::: Records for the exercise :::
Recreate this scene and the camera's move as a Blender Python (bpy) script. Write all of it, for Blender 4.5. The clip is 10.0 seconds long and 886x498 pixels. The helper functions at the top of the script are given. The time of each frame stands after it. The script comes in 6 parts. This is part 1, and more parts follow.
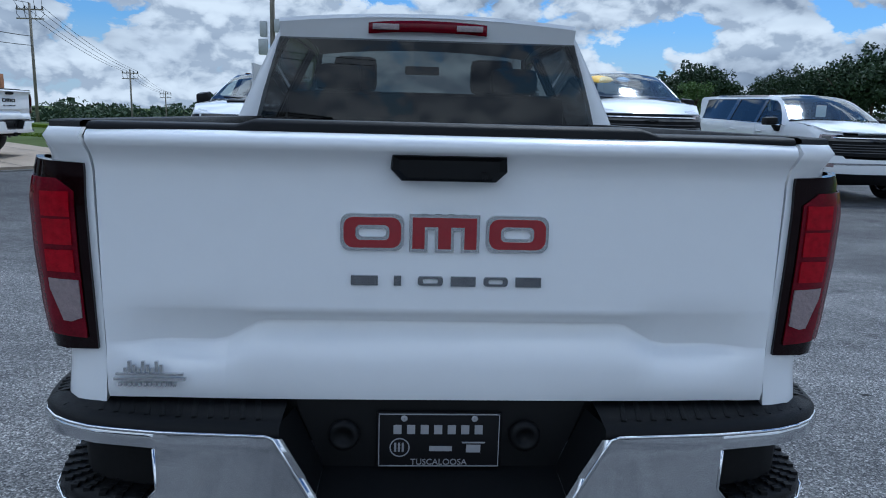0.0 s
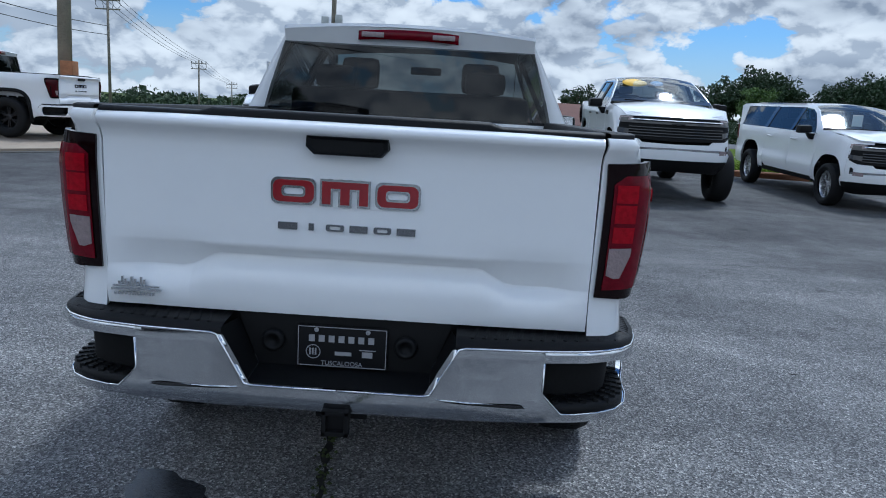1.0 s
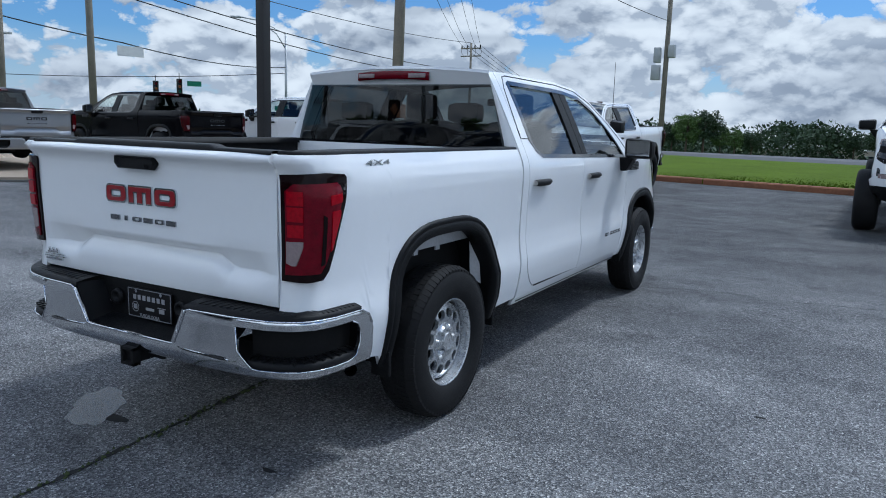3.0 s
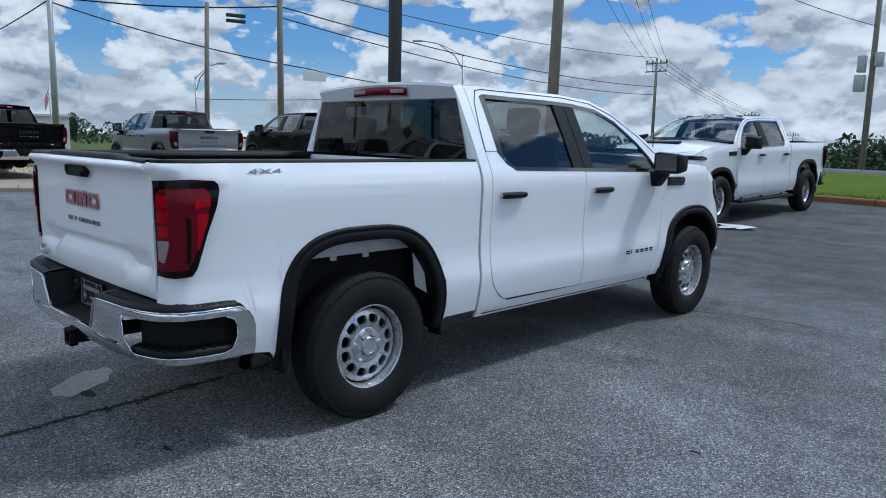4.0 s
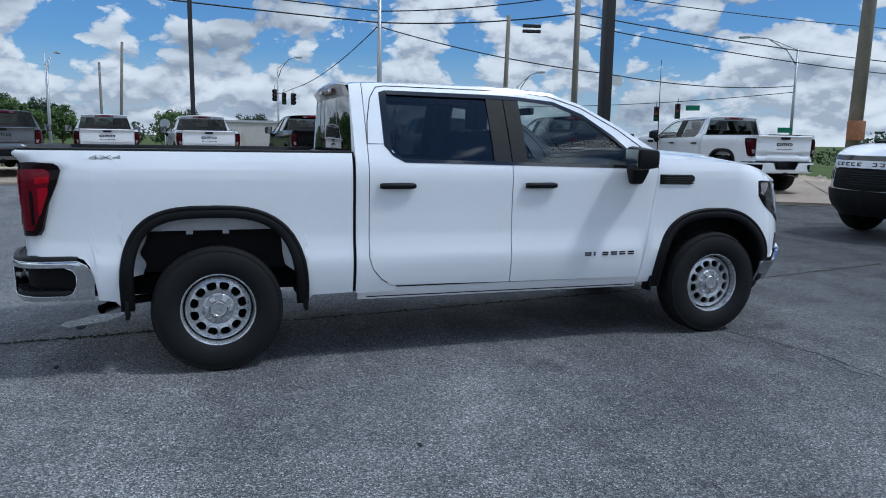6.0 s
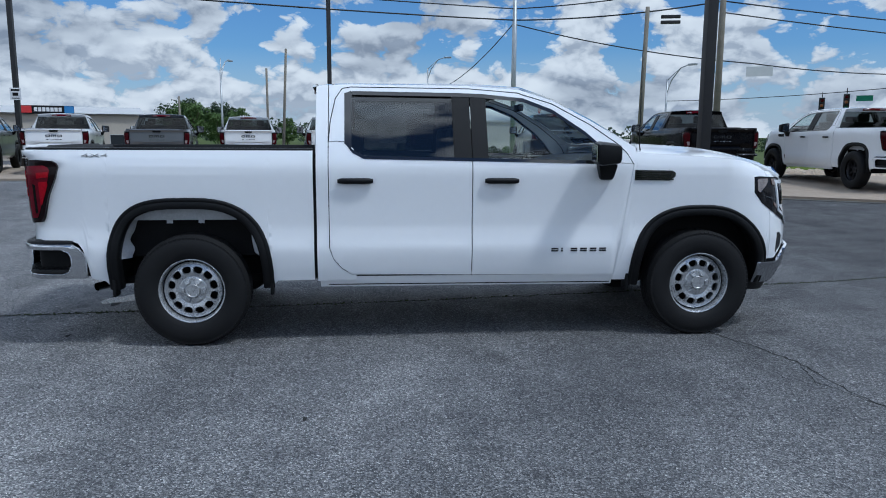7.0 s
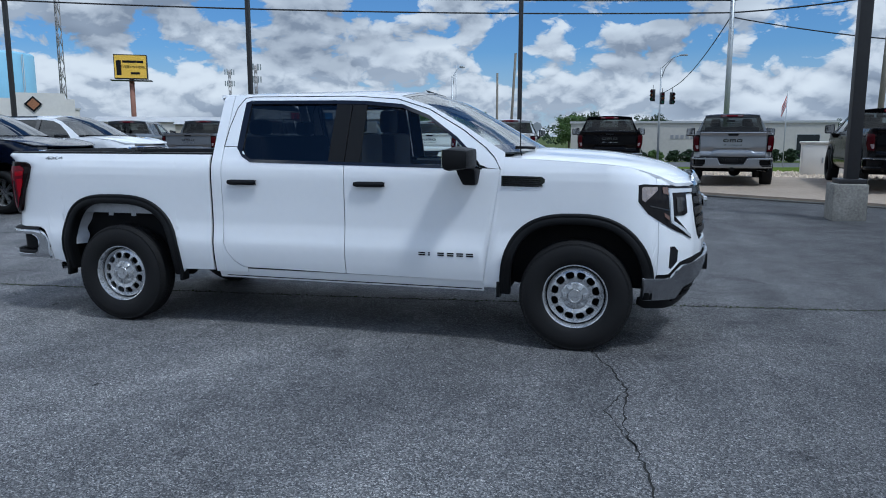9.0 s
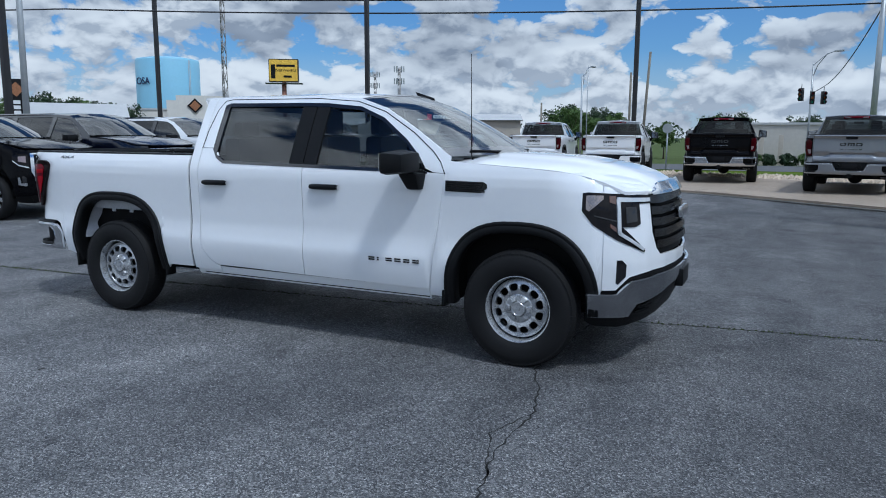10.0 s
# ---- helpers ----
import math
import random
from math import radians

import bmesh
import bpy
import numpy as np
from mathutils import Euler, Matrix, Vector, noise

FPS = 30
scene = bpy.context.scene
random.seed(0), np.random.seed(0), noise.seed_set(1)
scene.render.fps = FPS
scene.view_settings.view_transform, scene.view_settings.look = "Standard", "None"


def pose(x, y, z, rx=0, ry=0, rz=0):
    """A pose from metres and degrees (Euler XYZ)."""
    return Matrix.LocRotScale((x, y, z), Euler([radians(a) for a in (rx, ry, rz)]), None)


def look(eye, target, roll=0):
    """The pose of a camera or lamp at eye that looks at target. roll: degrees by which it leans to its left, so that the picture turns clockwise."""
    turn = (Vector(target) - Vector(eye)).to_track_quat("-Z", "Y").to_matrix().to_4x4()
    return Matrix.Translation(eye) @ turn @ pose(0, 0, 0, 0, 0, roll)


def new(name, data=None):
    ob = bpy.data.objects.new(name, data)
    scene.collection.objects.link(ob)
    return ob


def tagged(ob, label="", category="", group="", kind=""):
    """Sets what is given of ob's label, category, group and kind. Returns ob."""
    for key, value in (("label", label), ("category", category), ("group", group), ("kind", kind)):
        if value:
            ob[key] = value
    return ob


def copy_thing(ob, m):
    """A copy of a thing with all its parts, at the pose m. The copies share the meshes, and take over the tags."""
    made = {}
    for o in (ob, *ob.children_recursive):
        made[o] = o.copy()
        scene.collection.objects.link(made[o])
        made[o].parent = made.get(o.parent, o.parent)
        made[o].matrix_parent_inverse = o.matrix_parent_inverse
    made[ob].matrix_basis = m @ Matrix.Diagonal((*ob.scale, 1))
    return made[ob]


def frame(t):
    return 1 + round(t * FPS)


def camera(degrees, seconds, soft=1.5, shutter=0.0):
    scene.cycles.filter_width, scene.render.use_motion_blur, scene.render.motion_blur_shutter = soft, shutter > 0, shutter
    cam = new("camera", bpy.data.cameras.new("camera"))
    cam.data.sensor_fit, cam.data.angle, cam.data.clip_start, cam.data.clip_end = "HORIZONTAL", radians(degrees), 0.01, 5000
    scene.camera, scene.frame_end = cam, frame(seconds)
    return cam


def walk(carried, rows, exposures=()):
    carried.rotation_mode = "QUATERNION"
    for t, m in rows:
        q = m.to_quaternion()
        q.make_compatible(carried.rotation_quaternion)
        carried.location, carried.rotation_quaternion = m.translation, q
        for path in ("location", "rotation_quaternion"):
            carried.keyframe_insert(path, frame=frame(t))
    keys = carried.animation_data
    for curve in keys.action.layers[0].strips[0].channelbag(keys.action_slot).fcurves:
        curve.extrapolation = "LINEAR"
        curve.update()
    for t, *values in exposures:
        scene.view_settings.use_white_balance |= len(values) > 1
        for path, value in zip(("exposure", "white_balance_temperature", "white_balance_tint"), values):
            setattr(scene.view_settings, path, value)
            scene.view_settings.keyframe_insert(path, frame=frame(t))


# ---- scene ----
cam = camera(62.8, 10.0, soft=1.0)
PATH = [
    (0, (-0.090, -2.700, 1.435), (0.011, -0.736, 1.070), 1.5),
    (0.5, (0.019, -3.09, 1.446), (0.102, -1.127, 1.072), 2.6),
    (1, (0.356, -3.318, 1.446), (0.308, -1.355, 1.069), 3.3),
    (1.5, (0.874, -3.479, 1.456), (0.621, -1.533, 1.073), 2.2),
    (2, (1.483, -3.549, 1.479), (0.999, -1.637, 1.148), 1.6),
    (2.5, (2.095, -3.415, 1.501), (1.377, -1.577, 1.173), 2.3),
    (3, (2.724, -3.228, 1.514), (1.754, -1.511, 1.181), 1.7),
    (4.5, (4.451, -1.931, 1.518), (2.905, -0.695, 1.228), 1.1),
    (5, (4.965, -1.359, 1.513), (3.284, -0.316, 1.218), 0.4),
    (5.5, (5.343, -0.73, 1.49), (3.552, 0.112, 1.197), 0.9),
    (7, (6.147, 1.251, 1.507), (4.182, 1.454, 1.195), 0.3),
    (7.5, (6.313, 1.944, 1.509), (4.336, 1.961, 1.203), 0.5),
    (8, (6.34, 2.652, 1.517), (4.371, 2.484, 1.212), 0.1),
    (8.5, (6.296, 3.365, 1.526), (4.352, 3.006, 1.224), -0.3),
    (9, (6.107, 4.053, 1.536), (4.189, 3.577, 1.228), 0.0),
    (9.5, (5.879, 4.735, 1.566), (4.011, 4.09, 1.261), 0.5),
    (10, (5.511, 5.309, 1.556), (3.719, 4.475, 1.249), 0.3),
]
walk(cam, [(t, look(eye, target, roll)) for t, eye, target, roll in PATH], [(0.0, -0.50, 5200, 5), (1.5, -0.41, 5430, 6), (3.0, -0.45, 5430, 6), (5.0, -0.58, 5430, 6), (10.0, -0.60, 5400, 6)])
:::
::: Records for the exercise :::
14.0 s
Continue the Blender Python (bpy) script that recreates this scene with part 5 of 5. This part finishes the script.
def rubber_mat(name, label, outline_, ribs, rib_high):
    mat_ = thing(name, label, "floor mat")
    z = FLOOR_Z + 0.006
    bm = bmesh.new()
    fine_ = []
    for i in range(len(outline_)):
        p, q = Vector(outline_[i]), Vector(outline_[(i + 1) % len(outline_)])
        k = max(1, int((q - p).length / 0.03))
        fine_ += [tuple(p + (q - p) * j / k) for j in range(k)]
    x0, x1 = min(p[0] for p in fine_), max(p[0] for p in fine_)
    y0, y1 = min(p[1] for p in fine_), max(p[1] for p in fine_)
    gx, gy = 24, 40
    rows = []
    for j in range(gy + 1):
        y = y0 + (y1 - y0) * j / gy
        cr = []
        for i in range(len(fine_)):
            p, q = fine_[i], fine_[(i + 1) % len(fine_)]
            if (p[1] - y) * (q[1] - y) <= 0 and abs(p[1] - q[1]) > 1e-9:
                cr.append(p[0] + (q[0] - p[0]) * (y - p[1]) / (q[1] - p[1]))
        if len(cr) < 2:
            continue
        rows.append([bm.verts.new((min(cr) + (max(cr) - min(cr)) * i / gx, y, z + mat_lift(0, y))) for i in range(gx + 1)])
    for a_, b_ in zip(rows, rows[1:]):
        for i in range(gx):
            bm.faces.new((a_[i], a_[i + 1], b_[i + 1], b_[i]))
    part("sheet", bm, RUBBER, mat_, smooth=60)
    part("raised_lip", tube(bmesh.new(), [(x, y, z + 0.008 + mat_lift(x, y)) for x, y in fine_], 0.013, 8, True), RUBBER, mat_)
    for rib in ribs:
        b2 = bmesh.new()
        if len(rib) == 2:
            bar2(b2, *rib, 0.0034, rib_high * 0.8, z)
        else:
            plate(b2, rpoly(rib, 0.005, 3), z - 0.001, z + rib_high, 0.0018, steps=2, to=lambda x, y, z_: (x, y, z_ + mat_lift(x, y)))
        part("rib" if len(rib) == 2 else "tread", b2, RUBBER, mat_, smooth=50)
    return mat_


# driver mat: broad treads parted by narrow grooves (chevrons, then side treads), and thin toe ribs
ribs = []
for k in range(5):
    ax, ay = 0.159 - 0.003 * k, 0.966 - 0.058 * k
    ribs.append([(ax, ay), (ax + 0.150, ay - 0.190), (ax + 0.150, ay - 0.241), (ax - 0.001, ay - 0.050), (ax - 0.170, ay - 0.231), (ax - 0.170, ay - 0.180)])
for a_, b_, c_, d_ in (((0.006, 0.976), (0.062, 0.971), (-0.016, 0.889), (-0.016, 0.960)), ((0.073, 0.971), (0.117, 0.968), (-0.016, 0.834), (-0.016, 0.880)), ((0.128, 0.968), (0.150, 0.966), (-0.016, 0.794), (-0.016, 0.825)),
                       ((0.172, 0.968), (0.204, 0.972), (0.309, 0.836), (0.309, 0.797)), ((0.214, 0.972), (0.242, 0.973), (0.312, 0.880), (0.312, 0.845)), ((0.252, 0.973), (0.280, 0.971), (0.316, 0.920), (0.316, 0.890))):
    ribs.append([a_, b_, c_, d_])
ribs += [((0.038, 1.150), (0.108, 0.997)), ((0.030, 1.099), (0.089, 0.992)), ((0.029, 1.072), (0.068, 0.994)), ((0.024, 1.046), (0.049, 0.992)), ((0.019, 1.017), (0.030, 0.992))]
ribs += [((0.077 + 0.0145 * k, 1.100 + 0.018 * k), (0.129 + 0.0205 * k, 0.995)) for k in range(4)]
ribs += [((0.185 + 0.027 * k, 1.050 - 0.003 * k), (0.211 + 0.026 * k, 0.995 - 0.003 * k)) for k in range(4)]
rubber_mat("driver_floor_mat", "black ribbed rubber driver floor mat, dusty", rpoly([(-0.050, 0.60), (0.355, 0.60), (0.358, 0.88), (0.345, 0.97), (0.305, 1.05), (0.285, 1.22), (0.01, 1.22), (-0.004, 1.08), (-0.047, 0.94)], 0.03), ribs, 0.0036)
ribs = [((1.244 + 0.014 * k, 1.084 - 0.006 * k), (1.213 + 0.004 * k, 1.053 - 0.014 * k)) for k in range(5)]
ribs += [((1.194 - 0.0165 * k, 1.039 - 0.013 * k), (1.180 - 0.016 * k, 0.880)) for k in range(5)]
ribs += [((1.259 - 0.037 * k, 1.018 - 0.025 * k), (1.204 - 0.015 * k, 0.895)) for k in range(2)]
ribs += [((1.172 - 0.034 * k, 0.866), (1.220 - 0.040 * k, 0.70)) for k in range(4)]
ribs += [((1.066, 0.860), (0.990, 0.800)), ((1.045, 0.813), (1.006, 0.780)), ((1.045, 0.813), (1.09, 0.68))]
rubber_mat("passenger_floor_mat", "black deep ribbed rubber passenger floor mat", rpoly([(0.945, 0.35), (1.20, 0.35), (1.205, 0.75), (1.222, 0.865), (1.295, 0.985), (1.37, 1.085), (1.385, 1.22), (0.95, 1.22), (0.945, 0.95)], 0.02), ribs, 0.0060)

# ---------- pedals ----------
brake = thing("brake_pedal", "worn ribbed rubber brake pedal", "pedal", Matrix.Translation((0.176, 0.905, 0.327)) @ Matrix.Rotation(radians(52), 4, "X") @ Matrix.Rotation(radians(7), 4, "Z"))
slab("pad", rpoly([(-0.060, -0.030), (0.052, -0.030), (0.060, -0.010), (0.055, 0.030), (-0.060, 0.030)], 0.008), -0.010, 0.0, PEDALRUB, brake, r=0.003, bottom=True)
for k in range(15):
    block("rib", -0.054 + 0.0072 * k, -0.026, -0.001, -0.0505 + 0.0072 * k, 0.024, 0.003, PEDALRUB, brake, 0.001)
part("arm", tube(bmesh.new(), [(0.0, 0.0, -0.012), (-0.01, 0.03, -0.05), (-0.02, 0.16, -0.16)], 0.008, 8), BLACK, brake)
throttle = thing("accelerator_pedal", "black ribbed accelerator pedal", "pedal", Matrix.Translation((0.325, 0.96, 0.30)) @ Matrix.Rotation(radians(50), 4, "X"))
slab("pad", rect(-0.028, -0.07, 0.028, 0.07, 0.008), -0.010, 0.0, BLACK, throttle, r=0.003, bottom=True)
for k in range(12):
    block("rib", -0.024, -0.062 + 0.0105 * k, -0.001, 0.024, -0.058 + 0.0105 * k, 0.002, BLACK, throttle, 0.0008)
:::
Starting at the line that contains "ob = bpy.data.objects.new(name, data)" and ending at the line that contains "what is given", retype each line exactly; omit everything outside that range.

> _Exercise response_
    ob = bpy.data.objects.new(name, data)
    scene.collection.objects.link(ob)
    return ob


def tagged(ob, label="", category="", group="", kind=""):
    """Sets what is given of ob's label, category, group and kind. Returns ob."""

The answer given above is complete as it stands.